THE REQUEST —
Retype all the entries word for word, but omit the pictures.

________________

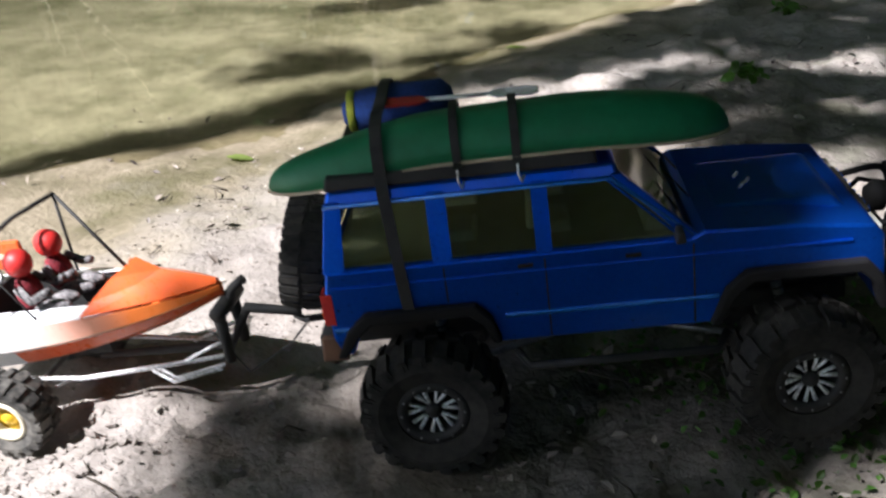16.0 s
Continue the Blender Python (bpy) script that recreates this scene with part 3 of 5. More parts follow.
    # windscreen and rear window
    for nm, xb, xt, w in (("windscreen", 0.216, 0.161, 1), ("rear_window", -0.071, -0.063, 1)):
        bm = bmesh.new()
        yb, yt = cab_y(belt) - 0.007, cab_y(ROOF) - 0.007
        q = [[bm.verts.new((x + d, y, z)) for x, y, z in ((xb, -yb, belt), (xb, yb, belt), (xt, yt, ROOF - 0.006), (xt, -yt, ROOF - 0.006))] for d in (0, 0.0012)]
        bm.faces.new(q[0])
        bm.faces.new(q[1][::-1])
        for i in range(4):
            bm.faces.new((q[0][i], q[1][i], q[1][(i + 1) % 4], q[0][(i + 1) % 4]))
        part(nm, bm, M_GLASS, truck, "tinted glass screen").visible_shadow = False
    for y in (-0.025, 0.035):
        tube("wiper", [(0.221, y, belt + 0.006), (0.205, y + 0.028, belt + 0.019)], 0.0008, M_BLACK, truck, "thin black wiper", 5)
    # pale panel under the roof, added to bounce light; cabin floor and seats
    bm = bmesh.new()
    hw = cab_y(ROOF) - 0.010
    boxed(bm, -0.056, 0.150, -hw, hw, ROOF - 0.0095, ROOF - 0.008)
    part("bounce_panel", bm, M_SEAT, truck, "pale grey panel added under the roof to brighten the cabin")
    bm = bmesh.new()
    boxed(bm, -0.064, 0.208, -0.078, 0.078, belt - 0.0005, belt + 0.0012)
    part("cabin_floor", bm, M_DARK, truck, "tan cabin floor")
    for x, y in ((0.095, -0.036), (0.095, 0.036), (0.020, -0.036), (0.020, 0.036)):
        bm = bmesh.new()
        boxed(bm, x, x + 0.03, y - 0.020, y + 0.020, belt, belt + 0.010, 0.002)
        boxed(bm, x - 0.006, x + 0.006, y - 0.021, y + 0.021, belt + 0.006, belt + 0.037, 0.003)
        boxed(bm, x - 0.005, x + 0.005, y - 0.010, y + 0.010, belt + 0.037, belt + 0.049, 0.002)
        part("seat", bm, M_SEAT, truck, "pale grey seat with headrest", bevel=0.003)
    bm = bmesh.new()
    boxed(bm, 0.178, 0.206, -0.070, 0.070, belt, belt + 0.013, 0.004)
    part("dashboard", bm, M_SEAT, truck, "pale grey dashboard", bevel=0.003)
    v, f = lathe_data([(0.012, -0.001), (0.0135, 0), (0.012, 0.001)], 20, "x")
    wheel = mesh("steering_wheel", v, f, M_BLACK, truck, "black steering wheel")
    wheel.matrix_local = pose(0.170, 0.036, belt + 0.020, 0, 20, 0)
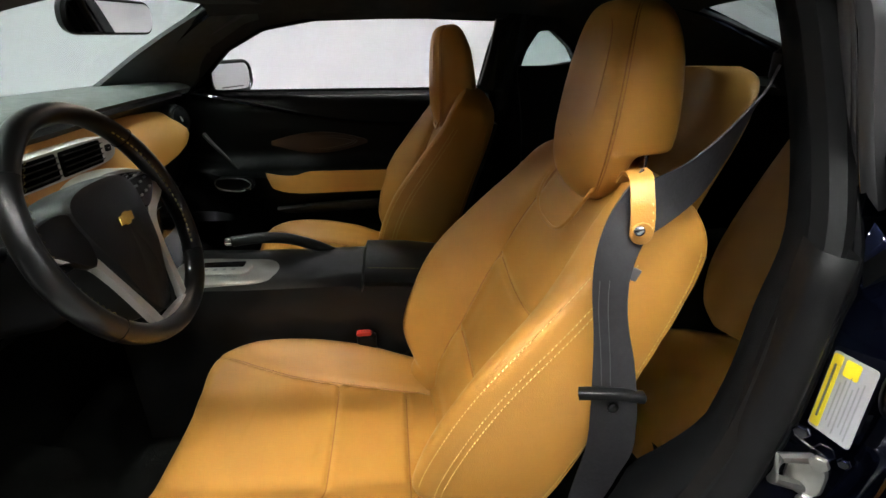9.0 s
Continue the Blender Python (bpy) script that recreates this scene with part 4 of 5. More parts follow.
# centre vents in a silver frame
cvo = spline([(0.662, 0.915), (0.672, 0.938), (0.70, 0.946), (0.80, 0.946), (0.92, 0.944), (1.02, 0.939), (1.054, 0.930), (1.062, 0.912), (1.05, 0.893), (1.01, 0.885), (0.90, 0.885), (0.79, 0.888), (0.70, 0.892), (0.672, 0.898)], 70, True)
cc = cvo.mean(0)
cv = part("centre_vent", loft([[(x, *(cc + (q - cc) * k)) for q in cvo] for x, k in ((-0.285, 1.0), (-0.238, 1.0), (-0.233, 0.985), (-0.233, 0.05))]), VENT_SILVER, da, "silver framed centre air vents")
for y0, y1 in ((0.722, 0.842), (0.852, 0.998)):
    ym, w = (y0 + y1) / 2, y1 - y0
    part("vent_opening", loft([[(x, ym + a, 0.9155 + b - 0.02 * (ym + a - 0.86)) for a, b in rrect(w, 0.049, 0.005)] for x in (-0.240, -0.2315)]), HOLE_SHADE, cv)
    for i in range(4):
        part("slat", loft([[(x + 0.003 * (b > 0), ym + a, 0.899 + i * 0.0112 + b - 0.02 * (ym + a - 0.86)) for a, b in rrect(w * 0.97, 0.0032, 0.001)] for x in (-0.2315, -0.2275)]), TRIM_DARK, cv)
    part("slat_post", box(-0.2288, ym, 0.9155, 0.003, 0.003, 0.044, 0.001), TRIM_DARK, cv)
for y in (0.698, 1.026):
    part("vent_wheel", loft([[(x, y + a, 0.914 + b) for a, b in rrect(0.020, 0.014, 0.003)] for x in (-0.234, -0.2295)]), BLACK_PLASTIC, cv)
    part("vent_wheel_mark", loft([[(x, y + a, 0.914 + b) for a, b in rrect(0.008, 0.002, 0.0005)] for x in (-0.2295, -0.2290)]), GREY_MARK, cv)
# silver button pod below the vents
hpo = spline([(0.790, 0.858), (0.83, 0.874), (0.90, 0.882), (1.0, 0.872), (1.085, 0.846), (1.092, 0.832), (1.0, 0.838), (0.88, 0.848)], 60, True)
hc = hpo.mean(0)
bp_ = part("button_pod", loft([[(x - 0.25 * (q[1] - 0.85), *(hc + (q - hc) * k)) for q in hpo] for x, k in ((-0.245, 1.05), (-0.205, 1.05), (-0.192, 1.0), (-0.187, 0.93), (-0.189, 0.85))]), SPOKE_SILVER, da, "satin silver button pod under the centre vents")
hr = spline([(0.872, 0.861), (0.92, 0.872), (1.0, 0.864), (1.072, 0.845), (1.068, 0.838), (0.99, 0.846), (0.91, 0.853)], 48, True)
hrc = hr.mean(0)
part("button_recess", loft([[(x - 0.25 * (q[1] - 0.85), *(hrc + (q - hrc) * k)) for q in hr] for x, k in ((-0.20, 1.0), (-0.184, 1.0), (-0.182, 0.94), (-0.183, 0.05))]), GLOSS_BLACK, bp_, "gloss black button recess")
for k in range(5):
    part("pod_button", box(-0.183, 0.905 + 0.033 * k, 0.864 - 0.0035 * abs(k - 1) ** 1.3, 0.006, 0.024, 0.009, 0.003), BLACK_PLASTIC, bp_)
    part("button_mark", box(-0.1795, 0.905 + 0.033 * k, 0.8645 - 0.0035 * abs(k - 1) ** 1.3, 0.001, 0.008, 0.002, 0.0004), GREY_MARK, bp_)
# radio and climate panel below
cp = part("radio_panel", thick(loft([spline([(-0.225, 0.80, 0.870), (-0.222, 0.92, 0.866), (-0.225, 1.06, 0.848)], 14), spline([(-0.19, 0.78, 0.83), (-0.185, 0.92, 0.826), (-0.19, 1.08, 0.82)], 14), spline([(-0.185, 0.80, 0.72), (-0.18, 0.92, 0.71), (-0.185, 1.06, 0.71)], 14), spline([(-0.10, 0.83, 0.64), (-0.10, 0.92, 0.635), (-0.10, 1.05, 0.635)], 14)], False, False), 0.03), GLOSS_BLACK, da, "gloss black centre stack with radio controls")
for y in (0.84, 1.0):
    part("radio_knob", move(slab(circle(0.020, 20), 0.02, Matrix(), 0.003), Matrix.Translation((-0.182, y, 0.77)) @ Matrix.Rotation(radians(90), 4, "Y")), SILVER, cp)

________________

WRITTEN RESPONSE —
16.0 s
Continue the Blender Python (bpy) script that recreates this scene with part 3 of 5. More parts follow.
    # windscreen and rear window
    for nm, xb, xt, w in (("windscreen", 0.216, 0.161, 1), ("rear_window", -0.071, -0.063, 1)):
        bm = bmesh.new()
        yb, yt = cab_y(belt) - 0.007, cab_y(ROOF) - 0.007
        q = [[bm.verts.new((x + d, y, z)) for x, y, z in ((xb, -yb, belt), (xb, yb, belt), (xt, yt, ROOF - 0.006), (xt, -yt, ROOF - 0.006))] for d in (0, 0.0012)]
        bm.faces.new(q[0])
        bm.faces.new(q[1][::-1])
        for i in range(4):
            bm.faces.new((q[0][i], q[1][i], q[1][(i + 1) % 4], q[0][(i + 1) % 4]))
        part(nm, bm, M_GLASS, truck, "tinted glass screen").visible_shadow = False
    for y in (-0.025, 0.035):
        tube("wiper", [(0.221, y, belt + 0.006), (0.205, y + 0.028, belt + 0.019)], 0.0008, M_BLACK, truck, "thin black wiper", 5)
    # pale panel under the roof, added to bounce light; cabin floor and seats
    bm = bmesh.new()
    hw = cab_y(ROOF) - 0.010
    boxed(bm, -0.056, 0.150, -hw, hw, ROOF - 0.0095, ROOF - 0.008)
    part("bounce_panel", bm, M_SEAT, truck, "pale grey panel added under the roof to brighten the cabin")
    bm = bmesh.new()
    boxed(bm, -0.064, 0.208, -0.078, 0.078, belt - 0.0005, belt + 0.0012)
    part("cabin_floor", bm, M_DARK, truck, "tan cabin floor")
    for x, y in ((0.095, -0.036), (0.095, 0.036), (0.020, -0.036), (0.020, 0.036)):
        bm = bmesh.new()
        boxed(bm, x, x + 0.03, y - 0.020, y + 0.020, belt, belt + 0.010, 0.002)
        boxed(bm, x - 0.006, x + 0.006, y - 0.021, y + 0.021, belt + 0.006, belt + 0.037, 0.003)
        boxed(bm, x - 0.005, x + 0.005, y - 0.010, y + 0.010, belt + 0.037, belt + 0.049, 0.002)
        part("seat", bm, M_SEAT, truck, "pale grey seat with headrest", bevel=0.003)
    bm = bmesh.new()
    boxed(bm, 0.178, 0.206, -0.070, 0.070, belt, belt + 0.013, 0.004)
    part("dashboard", bm, M_SEAT, truck, "pale grey dashboard", bevel=0.003)
    v, f = lathe_data([(0.012, -0.001), (0.0135, 0), (0.012, 0.001)], 20, "x")
    wheel = mesh("steering_wheel", v, f, M_BLACK, truck, "black steering wheel")
    wheel.matrix_local = pose(0.170, 0.036, belt + 0.020, 0, 20, 0)
9.0 s
Continue the Blender Python (bpy) script that recreates this scene with part 4 of 5. More parts follow.
# centre vents in a silver frame
cvo = spline([(0.662, 0.915), (0.672, 0.938), (0.70, 0.946), (0.80, 0.946), (0.92, 0.944), (1.02, 0.939), (1.054, 0.930), (1.062, 0.912), (1.05, 0.893), (1.01, 0.885), (0.90, 0.885), (0.79, 0.888), (0.70, 0.892), (0.672, 0.898)], 70, True)
cc = cvo.mean(0)
cv = part("centre_vent", loft([[(x, *(cc + (q - cc) * k)) for q in cvo] for x, k in ((-0.285, 1.0), (-0.238, 1.0), (-0.233, 0.985), (-0.233, 0.05))]), VENT_SILVER, da, "silver framed centre air vents")
for y0, y1 in ((0.722, 0.842), (0.852, 0.998)):
    ym, w = (y0 + y1) / 2, y1 - y0
    part("vent_opening", loft([[(x, ym + a, 0.9155 + b - 0.02 * (ym + a - 0.86)) for a, b in rrect(w, 0.049, 0.005)] for x in (-0.240, -0.2315)]), HOLE_SHADE, cv)
    for i in range(4):
        part("slat", loft([[(x + 0.003 * (b > 0), ym + a, 0.899 + i * 0.0112 + b - 0.02 * (ym + a - 0.86)) for a, b in rrect(w * 0.97, 0.0032, 0.001)] for x in (-0.2315, -0.2275)]), TRIM_DARK, cv)
    part("slat_post", box(-0.2288, ym, 0.9155, 0.003, 0.003, 0.044, 0.001), TRIM_DARK, cv)
for y in (0.698, 1.026):
    part("vent_wheel", loft([[(x, y + a, 0.914 + b) for a, b in rrect(0.020, 0.014, 0.003)] for x in (-0.234, -0.2295)]), BLACK_PLASTIC, cv)
    part("vent_wheel_mark", loft([[(x, y + a, 0.914 + b) for a, b in rrect(0.008, 0.002, 0.0005)] for x in (-0.2295, -0.2290)]), GREY_MARK, cv)
# silver button pod below the vents
hpo = spline([(0.790, 0.858), (0.83, 0.874), (0.90, 0.882), (1.0, 0.872), (1.085, 0.846), (1.092, 0.832), (1.0, 0.838), (0.88, 0.848)], 60, True)
hc = hpo.mean(0)
bp_ = part("button_pod", loft([[(x - 0.25 * (q[1] - 0.85), *(hc + (q - hc) * k)) for q in hpo] for x, k in ((-0.245, 1.05), (-0.205, 1.05), (-0.192, 1.0), (-0.187, 0.93), (-0.189, 0.85))]), SPOKE_SILVER, da, "satin silver button pod under the centre vents")
hr = spline([(0.872, 0.861), (0.92, 0.872), (1.0, 0.864), (1.072, 0.845), (1.068, 0.838), (0.99, 0.846), (0.91, 0.853)], 48, True)
hrc = hr.mean(0)
part("button_recess", loft([[(x - 0.25 * (q[1] - 0.85), *(hrc + (q - hrc) * k)) for q in hr] for x, k in ((-0.20, 1.0), (-0.184, 1.0), (-0.182, 0.94), (-0.183, 0.05))]), GLOSS_BLACK, bp_, "gloss black button recess")
for k in range(5):
    part("pod_button", box(-0.183, 0.905 + 0.033 * k, 0.864 - 0.0035 * abs(k - 1) ** 1.3, 0.006, 0.024, 0.009, 0.003), BLACK_PLASTIC, bp_)
    part("button_mark", box(-0.1795, 0.905 + 0.033 * k, 0.8645 - 0.0035 * abs(k - 1) ** 1.3, 0.001, 0.008, 0.002, 0.0004), GREY_MARK, bp_)
# radio and climate panel below
cp = part("radio_panel", thick(loft([spline([(-0.225, 0.80, 0.870), (-0.222, 0.92, 0.866), (-0.225, 1.06, 0.848)], 14), spline([(-0.19, 0.78, 0.83), (-0.185, 0.92, 0.826), (-0.19, 1.08, 0.82)], 14), spline([(-0.185, 0.80, 0.72), (-0.18, 0.92, 0.71), (-0.185, 1.06, 0.71)], 14), spline([(-0.10, 0.83, 0.64), (-0.10, 0.92, 0.635), (-0.10, 1.05, 0.635)], 14)], False, False), 0.03), GLOSS_BLACK, da, "gloss black centre stack with radio controls")
for y in (0.84, 1.0):
    part("radio_knob", move(slab(circle(0.020, 20), 0.02, Matrix(), 0.003), Matrix.Translation((-0.182, y, 0.77)) @ Matrix.Rotation(radians(90), 4, "Y")), SILVER, cp)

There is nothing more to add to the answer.